§ What needs to be done
Scan the records below for the line containing "scene.collection.objects.link(ob)" and the line containing "for t, m in". Copy both, plus every line between, exactly.
== Input records ==
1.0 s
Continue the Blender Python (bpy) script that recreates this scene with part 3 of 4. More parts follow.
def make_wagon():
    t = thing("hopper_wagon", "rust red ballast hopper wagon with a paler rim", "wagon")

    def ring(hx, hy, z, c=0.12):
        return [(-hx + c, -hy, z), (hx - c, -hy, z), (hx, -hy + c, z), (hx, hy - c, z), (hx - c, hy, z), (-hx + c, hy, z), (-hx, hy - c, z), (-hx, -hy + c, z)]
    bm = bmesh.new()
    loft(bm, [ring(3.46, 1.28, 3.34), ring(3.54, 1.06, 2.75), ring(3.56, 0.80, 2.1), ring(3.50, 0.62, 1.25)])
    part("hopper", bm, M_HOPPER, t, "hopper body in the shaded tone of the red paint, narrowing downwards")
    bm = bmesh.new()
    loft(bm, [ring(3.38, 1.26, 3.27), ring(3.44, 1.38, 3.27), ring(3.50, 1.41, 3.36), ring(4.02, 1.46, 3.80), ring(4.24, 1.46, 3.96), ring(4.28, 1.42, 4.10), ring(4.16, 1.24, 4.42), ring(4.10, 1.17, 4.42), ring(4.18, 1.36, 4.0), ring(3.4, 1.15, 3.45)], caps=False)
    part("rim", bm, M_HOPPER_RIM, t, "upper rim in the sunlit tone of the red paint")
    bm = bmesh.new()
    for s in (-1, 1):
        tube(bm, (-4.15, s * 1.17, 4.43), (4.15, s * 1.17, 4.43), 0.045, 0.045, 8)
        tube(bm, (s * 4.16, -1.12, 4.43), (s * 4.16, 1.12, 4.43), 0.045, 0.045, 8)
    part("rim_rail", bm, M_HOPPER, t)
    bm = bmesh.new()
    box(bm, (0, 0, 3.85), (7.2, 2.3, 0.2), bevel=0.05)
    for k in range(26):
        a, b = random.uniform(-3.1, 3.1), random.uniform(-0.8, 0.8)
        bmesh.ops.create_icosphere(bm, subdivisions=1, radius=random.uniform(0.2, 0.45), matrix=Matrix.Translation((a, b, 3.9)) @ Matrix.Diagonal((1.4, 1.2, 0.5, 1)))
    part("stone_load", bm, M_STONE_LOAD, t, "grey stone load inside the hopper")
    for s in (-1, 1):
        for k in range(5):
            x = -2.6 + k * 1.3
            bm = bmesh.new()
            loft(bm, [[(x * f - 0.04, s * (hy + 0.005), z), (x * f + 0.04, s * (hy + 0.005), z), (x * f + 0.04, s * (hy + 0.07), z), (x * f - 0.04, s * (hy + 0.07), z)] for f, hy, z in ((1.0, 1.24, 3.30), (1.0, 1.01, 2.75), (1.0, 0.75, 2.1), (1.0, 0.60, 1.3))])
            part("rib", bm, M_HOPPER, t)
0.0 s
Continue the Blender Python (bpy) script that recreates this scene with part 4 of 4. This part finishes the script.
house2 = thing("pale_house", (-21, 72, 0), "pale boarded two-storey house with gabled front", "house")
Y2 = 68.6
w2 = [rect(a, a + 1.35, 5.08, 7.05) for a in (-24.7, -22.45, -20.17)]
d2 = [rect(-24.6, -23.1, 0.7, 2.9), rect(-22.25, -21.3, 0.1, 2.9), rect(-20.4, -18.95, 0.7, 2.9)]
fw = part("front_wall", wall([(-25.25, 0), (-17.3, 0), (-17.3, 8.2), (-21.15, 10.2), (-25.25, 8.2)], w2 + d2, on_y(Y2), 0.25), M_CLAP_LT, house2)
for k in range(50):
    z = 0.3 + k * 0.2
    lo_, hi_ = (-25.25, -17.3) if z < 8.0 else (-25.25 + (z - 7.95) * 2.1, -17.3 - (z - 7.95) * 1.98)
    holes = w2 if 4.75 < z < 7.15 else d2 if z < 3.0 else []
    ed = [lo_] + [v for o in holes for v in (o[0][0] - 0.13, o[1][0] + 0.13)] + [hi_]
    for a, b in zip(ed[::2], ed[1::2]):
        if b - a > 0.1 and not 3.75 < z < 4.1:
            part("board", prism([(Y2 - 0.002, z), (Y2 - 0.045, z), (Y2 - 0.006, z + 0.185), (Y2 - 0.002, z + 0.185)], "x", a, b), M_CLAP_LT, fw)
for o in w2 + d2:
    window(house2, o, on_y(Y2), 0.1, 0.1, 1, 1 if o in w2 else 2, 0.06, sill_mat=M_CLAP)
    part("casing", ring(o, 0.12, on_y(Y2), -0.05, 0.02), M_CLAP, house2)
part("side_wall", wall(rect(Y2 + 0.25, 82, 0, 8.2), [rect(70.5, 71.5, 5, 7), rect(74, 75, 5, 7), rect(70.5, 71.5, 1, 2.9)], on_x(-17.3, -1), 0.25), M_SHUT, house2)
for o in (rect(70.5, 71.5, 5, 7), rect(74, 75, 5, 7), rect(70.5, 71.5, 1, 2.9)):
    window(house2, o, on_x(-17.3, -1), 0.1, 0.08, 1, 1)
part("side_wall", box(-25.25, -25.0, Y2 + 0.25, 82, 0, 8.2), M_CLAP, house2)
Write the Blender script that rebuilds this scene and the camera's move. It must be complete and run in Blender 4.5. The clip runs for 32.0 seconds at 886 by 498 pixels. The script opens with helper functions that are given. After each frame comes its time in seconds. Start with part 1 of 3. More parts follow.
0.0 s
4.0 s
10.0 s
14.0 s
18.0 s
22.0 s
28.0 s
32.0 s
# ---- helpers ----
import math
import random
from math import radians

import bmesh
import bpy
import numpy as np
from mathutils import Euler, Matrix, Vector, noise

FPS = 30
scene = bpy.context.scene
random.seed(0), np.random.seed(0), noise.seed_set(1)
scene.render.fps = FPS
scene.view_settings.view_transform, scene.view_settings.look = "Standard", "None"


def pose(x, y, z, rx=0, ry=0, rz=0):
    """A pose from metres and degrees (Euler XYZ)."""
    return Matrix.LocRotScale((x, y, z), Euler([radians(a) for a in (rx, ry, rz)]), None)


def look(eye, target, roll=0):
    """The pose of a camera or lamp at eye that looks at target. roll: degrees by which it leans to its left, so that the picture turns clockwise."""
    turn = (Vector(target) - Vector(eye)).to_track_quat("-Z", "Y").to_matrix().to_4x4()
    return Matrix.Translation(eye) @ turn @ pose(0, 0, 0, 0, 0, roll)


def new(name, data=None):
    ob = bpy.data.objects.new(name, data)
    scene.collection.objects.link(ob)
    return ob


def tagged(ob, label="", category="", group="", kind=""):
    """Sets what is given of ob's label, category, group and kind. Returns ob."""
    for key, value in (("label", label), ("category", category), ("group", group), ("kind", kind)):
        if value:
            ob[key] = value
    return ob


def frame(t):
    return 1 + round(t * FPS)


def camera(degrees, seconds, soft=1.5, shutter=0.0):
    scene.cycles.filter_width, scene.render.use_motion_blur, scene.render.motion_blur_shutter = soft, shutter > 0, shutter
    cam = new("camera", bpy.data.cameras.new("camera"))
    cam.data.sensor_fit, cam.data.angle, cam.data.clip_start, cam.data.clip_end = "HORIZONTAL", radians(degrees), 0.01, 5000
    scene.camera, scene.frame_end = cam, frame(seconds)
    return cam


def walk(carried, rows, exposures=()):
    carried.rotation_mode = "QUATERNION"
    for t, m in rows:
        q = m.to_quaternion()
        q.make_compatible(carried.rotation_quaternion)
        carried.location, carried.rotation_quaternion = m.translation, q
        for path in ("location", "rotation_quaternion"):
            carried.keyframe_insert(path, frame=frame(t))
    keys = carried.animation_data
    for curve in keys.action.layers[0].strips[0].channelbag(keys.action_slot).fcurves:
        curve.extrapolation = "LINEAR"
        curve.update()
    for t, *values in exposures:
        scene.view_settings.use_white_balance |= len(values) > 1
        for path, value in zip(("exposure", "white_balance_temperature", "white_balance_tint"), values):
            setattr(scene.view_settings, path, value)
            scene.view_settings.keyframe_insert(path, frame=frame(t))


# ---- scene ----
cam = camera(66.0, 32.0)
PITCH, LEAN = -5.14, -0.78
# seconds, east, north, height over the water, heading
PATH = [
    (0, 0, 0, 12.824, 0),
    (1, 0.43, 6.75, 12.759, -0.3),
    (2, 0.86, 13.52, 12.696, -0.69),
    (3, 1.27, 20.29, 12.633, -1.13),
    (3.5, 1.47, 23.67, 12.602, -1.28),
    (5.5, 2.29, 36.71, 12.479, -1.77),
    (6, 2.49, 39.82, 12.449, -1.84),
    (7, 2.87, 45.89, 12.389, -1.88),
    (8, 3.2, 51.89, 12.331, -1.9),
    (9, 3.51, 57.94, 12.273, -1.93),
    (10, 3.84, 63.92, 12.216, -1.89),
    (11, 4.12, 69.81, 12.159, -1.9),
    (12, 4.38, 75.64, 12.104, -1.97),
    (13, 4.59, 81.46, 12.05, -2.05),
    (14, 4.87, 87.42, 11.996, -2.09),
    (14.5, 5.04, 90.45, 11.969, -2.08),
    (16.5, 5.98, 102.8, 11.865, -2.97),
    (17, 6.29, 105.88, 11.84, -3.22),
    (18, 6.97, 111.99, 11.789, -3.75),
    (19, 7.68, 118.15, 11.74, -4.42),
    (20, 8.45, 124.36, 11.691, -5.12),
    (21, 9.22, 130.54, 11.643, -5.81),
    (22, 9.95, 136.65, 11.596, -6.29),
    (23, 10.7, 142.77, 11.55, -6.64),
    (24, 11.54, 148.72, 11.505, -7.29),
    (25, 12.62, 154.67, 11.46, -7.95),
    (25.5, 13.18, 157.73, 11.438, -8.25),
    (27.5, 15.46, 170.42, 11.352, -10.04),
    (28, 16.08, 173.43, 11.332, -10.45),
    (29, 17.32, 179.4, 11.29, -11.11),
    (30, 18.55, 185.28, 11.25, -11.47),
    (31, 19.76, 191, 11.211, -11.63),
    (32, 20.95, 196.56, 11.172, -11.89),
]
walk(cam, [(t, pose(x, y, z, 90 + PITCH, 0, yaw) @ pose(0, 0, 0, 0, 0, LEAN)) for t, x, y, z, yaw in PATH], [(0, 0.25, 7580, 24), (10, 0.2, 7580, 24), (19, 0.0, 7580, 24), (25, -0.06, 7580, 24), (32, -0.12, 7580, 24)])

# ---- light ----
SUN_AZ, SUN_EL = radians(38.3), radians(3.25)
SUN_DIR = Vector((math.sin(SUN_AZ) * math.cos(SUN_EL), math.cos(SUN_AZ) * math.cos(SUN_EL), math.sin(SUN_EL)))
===
§ Output of the exercise
    scene.collection.objects.link(ob)
    return ob


def tagged(ob, label="", category="", group="", kind=""):
    """Sets what is given of ob's label, category, group and kind. Returns ob."""
    for key, value in (("label", label), ("category", category), ("group", group), ("kind", kind)):
        if value:
            ob[key] = value
    return ob


def frame(t):
    return 1 + round(t * FPS)


def camera(degrees, seconds, soft=1.5, shutter=0.0):
    scene.cycles.filter_width, scene.render.use_motion_blur, scene.render.motion_blur_shutter = soft, shutter > 0, shutter
    cam = new("camera", bpy.data.cameras.new("camera"))
    cam.data.sensor_fit, cam.data.angle, cam.data.clip_start, cam.data.clip_end = "HORIZONTAL", radians(degrees), 0.01, 5000
    scene.camera, scene.frame_end = cam, frame(seconds)
    return cam


def walk(carried, rows, exposures=()):
    carried.rotation_mode = "QUATERNION"
    for t, m in rows:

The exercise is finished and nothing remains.